There’s no formal accounting of which states use which kinds of cybersecurity protection programs. Major tech firms like Cloudflare, Microsoft and the Google subsidiary Jigsaw offer versions of their products free to protect election websites from DDoSes and breaches and to protect campaigns from threats like hackers’ targeting their email networks. Cloudflare, which specializes in tactics like absorbing a large chunk of a client’s web traffic when it’s overrun, offers free DDoS protection services. They’re used in 31 states, a spokesperson said.
States have options for help in mitigating DDoS attacks. The EI-ISAC, a Department of Homeland Security-funded nonprofit organization that coordinates potential cyberthreat information among election workers, has more than 3,500 participating members, most of them state and local election offices, a spokesperson said.
EI-ISAC offers free copies of CrowdStrike cybersecurity software to members, said Trevor Timmons, the EI-ISAC executive committee chair.
Election results posted to websites aren’t official. They’re updated in real time as votes come in after polls close, and nothing is final until votes are certified by counties or districts, which usually takes at least several days. But they’re the closest thing states have to authoritative real-time results, and they’re instrumental for how the media and the public understand how races are going.

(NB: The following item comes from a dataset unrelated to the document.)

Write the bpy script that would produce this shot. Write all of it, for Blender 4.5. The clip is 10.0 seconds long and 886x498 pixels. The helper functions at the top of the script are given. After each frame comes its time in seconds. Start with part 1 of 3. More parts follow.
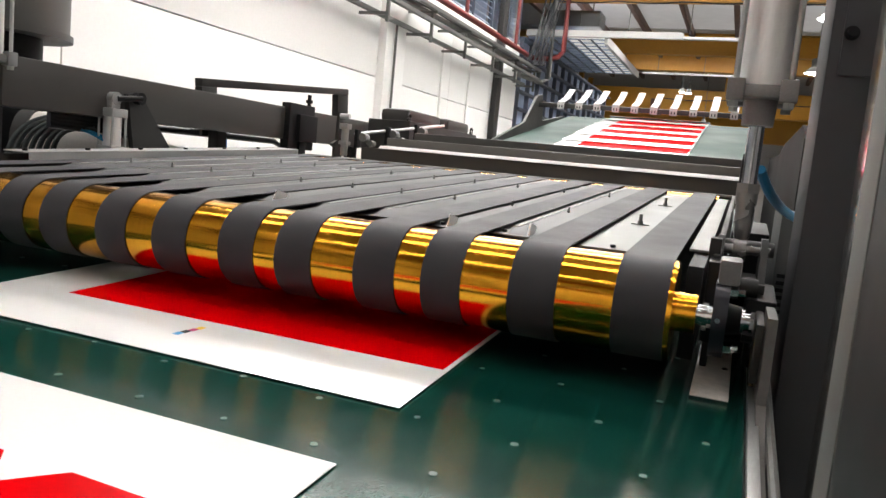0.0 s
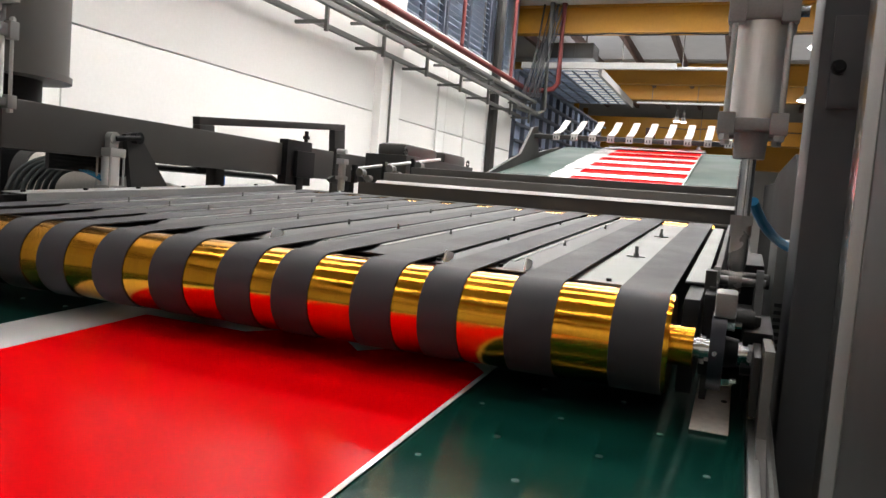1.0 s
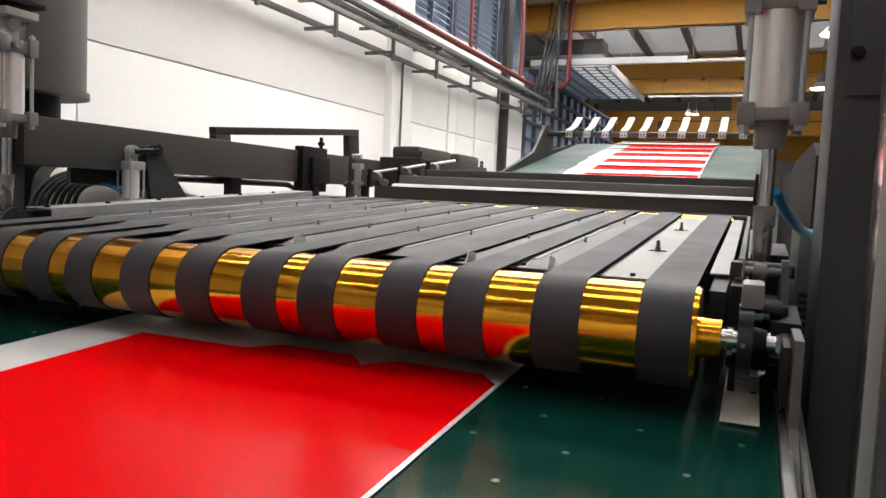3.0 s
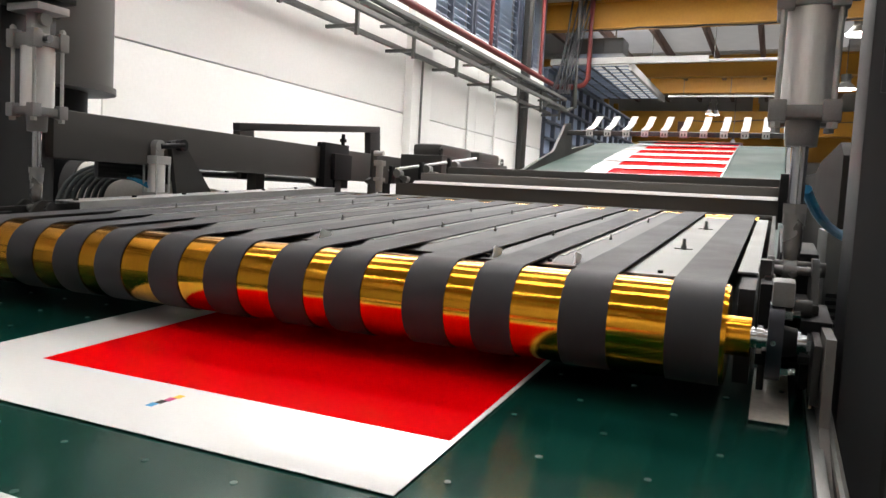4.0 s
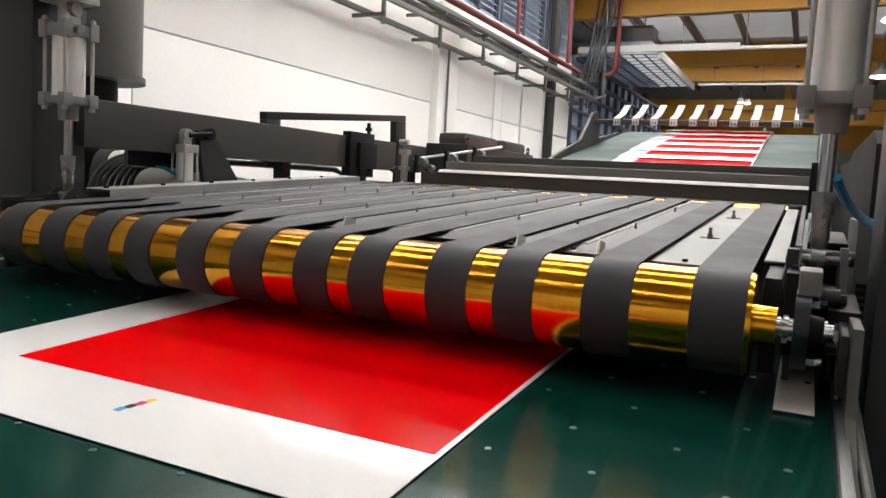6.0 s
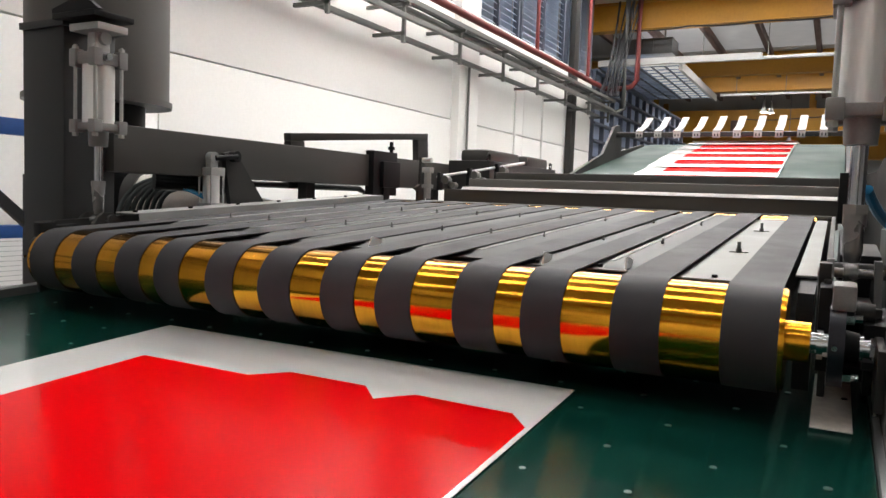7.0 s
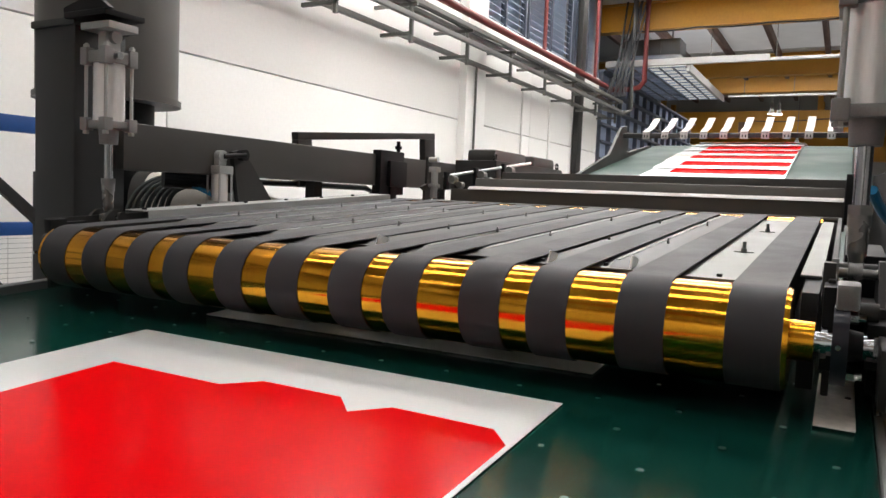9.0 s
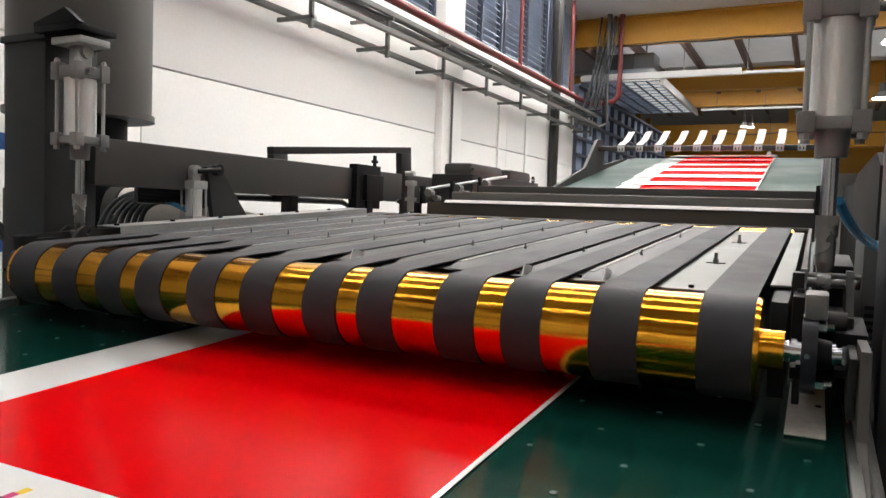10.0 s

Historically, election results websites have been ripe targets for malicious hackers who want to sow chaos. In 2014, hackers later identified as working for Russian intelligence broke into Ukraine’s Central Election Commission a few days before the country’s presidential election.
While the hackers didn’t change any votes, they were able to keep election officials from updating results in the hours after polls closed and created a temporary fake page on the election commission’s website to make it appear that Dmytro Yarosh, a fringe pro-Russia candidate, was winning. He got less than 1% of the vote.
Some U.S. officials emphasized that even accurate results on websites should be taken for what they are — preliminary indications of election results.
“Anything is possible when it comes to those web results: a weird upload, a bad upload,” said Dave Tackett, the chief information officer for the West Virginia secretary of state. “The truth is at the courthouse, on paper, out of a disconnected machine.”